# Provided material
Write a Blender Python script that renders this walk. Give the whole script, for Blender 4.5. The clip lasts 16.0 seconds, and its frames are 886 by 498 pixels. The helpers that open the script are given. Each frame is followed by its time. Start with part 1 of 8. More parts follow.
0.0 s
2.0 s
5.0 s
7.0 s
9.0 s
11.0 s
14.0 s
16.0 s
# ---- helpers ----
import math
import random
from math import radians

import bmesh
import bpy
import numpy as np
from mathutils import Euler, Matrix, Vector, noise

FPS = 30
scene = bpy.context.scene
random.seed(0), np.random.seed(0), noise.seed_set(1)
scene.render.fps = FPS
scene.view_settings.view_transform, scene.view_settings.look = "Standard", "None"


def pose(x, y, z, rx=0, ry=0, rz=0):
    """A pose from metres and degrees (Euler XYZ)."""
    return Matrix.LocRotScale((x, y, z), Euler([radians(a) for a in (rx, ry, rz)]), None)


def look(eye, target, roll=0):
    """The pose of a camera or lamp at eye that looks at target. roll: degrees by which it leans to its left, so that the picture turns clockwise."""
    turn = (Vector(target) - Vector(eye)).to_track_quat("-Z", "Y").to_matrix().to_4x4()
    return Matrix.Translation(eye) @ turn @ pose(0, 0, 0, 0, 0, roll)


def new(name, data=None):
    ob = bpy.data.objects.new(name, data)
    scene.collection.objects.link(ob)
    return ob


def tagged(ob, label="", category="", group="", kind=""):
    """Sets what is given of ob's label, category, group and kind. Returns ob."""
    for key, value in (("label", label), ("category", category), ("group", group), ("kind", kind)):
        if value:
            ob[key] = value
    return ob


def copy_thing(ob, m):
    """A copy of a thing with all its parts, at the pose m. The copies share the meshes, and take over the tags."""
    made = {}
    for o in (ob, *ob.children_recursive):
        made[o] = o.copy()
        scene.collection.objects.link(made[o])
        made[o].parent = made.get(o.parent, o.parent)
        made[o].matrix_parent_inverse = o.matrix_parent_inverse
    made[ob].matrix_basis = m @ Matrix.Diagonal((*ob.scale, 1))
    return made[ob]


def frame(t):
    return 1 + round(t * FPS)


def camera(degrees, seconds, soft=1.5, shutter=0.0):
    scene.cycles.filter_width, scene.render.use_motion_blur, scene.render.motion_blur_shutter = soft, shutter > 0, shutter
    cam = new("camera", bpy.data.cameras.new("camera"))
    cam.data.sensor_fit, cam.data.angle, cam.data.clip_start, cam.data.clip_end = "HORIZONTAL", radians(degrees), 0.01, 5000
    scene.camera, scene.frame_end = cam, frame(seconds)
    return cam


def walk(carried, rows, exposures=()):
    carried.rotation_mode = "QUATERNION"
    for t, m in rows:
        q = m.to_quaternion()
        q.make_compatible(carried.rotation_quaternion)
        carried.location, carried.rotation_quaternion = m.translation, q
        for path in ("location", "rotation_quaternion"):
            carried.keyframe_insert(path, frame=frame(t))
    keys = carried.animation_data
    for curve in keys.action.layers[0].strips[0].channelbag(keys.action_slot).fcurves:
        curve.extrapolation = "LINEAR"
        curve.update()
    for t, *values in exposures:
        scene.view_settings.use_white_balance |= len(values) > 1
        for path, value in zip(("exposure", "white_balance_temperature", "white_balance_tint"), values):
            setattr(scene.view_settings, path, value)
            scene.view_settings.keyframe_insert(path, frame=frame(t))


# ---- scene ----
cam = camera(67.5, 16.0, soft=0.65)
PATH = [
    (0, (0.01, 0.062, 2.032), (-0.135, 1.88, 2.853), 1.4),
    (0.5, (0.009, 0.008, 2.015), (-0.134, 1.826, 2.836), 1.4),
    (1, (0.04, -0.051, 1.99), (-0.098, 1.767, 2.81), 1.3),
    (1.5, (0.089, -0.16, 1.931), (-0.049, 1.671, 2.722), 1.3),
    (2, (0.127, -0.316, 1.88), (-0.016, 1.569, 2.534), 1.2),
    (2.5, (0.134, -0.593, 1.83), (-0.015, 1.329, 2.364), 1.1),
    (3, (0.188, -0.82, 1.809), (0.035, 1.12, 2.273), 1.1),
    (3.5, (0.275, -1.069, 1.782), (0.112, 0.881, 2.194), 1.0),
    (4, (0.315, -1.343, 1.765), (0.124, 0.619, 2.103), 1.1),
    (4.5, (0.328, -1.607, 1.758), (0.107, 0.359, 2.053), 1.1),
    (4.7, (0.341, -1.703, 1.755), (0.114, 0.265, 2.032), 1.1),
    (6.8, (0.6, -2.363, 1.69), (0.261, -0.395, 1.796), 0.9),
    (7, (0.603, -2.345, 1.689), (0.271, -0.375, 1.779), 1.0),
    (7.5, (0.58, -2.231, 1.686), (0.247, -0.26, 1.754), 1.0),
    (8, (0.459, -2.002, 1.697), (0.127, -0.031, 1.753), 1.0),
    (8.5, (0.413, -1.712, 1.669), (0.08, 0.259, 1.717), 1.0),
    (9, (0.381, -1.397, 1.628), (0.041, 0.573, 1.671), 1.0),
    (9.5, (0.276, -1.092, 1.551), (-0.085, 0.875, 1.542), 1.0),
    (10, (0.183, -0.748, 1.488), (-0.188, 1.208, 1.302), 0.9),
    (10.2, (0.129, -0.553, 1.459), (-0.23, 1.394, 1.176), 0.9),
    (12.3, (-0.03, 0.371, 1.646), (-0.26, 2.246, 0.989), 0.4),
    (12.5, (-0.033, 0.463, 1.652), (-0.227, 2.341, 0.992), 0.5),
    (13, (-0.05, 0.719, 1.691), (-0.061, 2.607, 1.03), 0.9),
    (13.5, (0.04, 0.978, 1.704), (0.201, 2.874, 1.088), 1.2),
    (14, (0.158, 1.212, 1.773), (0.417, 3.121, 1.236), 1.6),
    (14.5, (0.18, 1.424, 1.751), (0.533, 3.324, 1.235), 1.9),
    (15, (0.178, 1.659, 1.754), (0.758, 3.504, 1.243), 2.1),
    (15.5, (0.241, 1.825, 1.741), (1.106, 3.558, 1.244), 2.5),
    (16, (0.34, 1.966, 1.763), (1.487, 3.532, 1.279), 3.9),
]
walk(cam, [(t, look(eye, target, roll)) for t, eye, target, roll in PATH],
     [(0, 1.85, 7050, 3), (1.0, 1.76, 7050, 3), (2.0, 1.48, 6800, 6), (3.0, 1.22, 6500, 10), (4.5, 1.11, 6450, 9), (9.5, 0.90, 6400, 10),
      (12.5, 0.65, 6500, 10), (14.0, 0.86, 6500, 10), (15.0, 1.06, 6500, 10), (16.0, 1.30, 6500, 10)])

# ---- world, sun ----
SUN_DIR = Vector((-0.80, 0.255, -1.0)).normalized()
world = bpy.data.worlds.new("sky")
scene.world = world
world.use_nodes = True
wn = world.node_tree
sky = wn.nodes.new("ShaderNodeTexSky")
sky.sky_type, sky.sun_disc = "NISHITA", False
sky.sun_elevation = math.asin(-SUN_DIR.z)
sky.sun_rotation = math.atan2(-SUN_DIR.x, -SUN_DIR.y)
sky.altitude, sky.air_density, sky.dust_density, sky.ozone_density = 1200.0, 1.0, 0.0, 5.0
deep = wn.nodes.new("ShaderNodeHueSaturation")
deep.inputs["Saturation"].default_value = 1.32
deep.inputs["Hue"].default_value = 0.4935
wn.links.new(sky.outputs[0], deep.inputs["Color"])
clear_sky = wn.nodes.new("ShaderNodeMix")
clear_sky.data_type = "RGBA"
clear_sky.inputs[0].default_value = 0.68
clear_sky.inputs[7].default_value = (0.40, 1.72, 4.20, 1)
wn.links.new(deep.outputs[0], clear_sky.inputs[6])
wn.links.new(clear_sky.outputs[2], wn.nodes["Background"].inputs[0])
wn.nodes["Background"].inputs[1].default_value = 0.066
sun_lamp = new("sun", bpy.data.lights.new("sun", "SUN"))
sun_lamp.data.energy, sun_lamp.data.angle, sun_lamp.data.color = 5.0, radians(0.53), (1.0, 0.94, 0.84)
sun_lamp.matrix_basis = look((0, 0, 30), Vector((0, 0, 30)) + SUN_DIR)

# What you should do
Extract the lines above, from the first one through the one containing "made[ob].matrix_basis = m", and return only those, unchanged.

# Answer to the problem
Write a Blender Python script that renders this walk. Give the whole script, for Blender 4.5. The clip lasts 16.0 seconds, and its frames are 886 by 498 pixels. The helpers that open the script are given. Each frame is followed by its time. Start with part 1 of 8. More parts follow.
0.0 s
2.0 s
5.0 s
7.0 s
9.0 s
11.0 s
14.0 s
16.0 s
# ---- helpers ----
import math
import random
from math import radians

import bmesh
import bpy
import numpy as np
from mathutils import Euler, Matrix, Vector, noise

FPS = 30
scene = bpy.context.scene
random.seed(0), np.random.seed(0), noise.seed_set(1)
scene.render.fps = FPS
scene.view_settings.view_transform, scene.view_settings.look = "Standard", "None"


def pose(x, y, z, rx=0, ry=0, rz=0):
    """A pose from metres and degrees (Euler XYZ)."""
    return Matrix.LocRotScale((x, y, z), Euler([radians(a) for a in (rx, ry, rz)]), None)


def look(eye, target, roll=0):
    """The pose of a camera or lamp at eye that looks at target. roll: degrees by which it leans to its left, so that the picture turns clockwise."""
    turn = (Vector(target) - Vector(eye)).to_track_quat("-Z", "Y").to_matrix().to_4x4()
    return Matrix.Translation(eye) @ turn @ pose(0, 0, 0, 0, 0, roll)


def new(name, data=None):
    ob = bpy.data.objects.new(name, data)
    scene.collection.objects.link(ob)
    return ob


def tagged(ob, label="", category="", group="", kind=""):
    """Sets what is given of ob's label, category, group and kind. Returns ob."""
    for key, value in (("label", label), ("category", category), ("group", group), ("kind", kind)):
        if value:
            ob[key] = value
    return ob


def copy_thing(ob, m):
    """A copy of a thing with all its parts, at the pose m. The copies share the meshes, and take over the tags."""
    made = {}
    for o in (ob, *ob.children_recursive):
        made[o] = o.copy()
        scene.collection.objects.link(made[o])
        made[o].parent = made.get(o.parent, o.parent)
        made[o].matrix_parent_inverse = o.matrix_parent_inverse
    made[ob].matrix_basis = m @ Matrix.Diagonal((*ob.scale, 1))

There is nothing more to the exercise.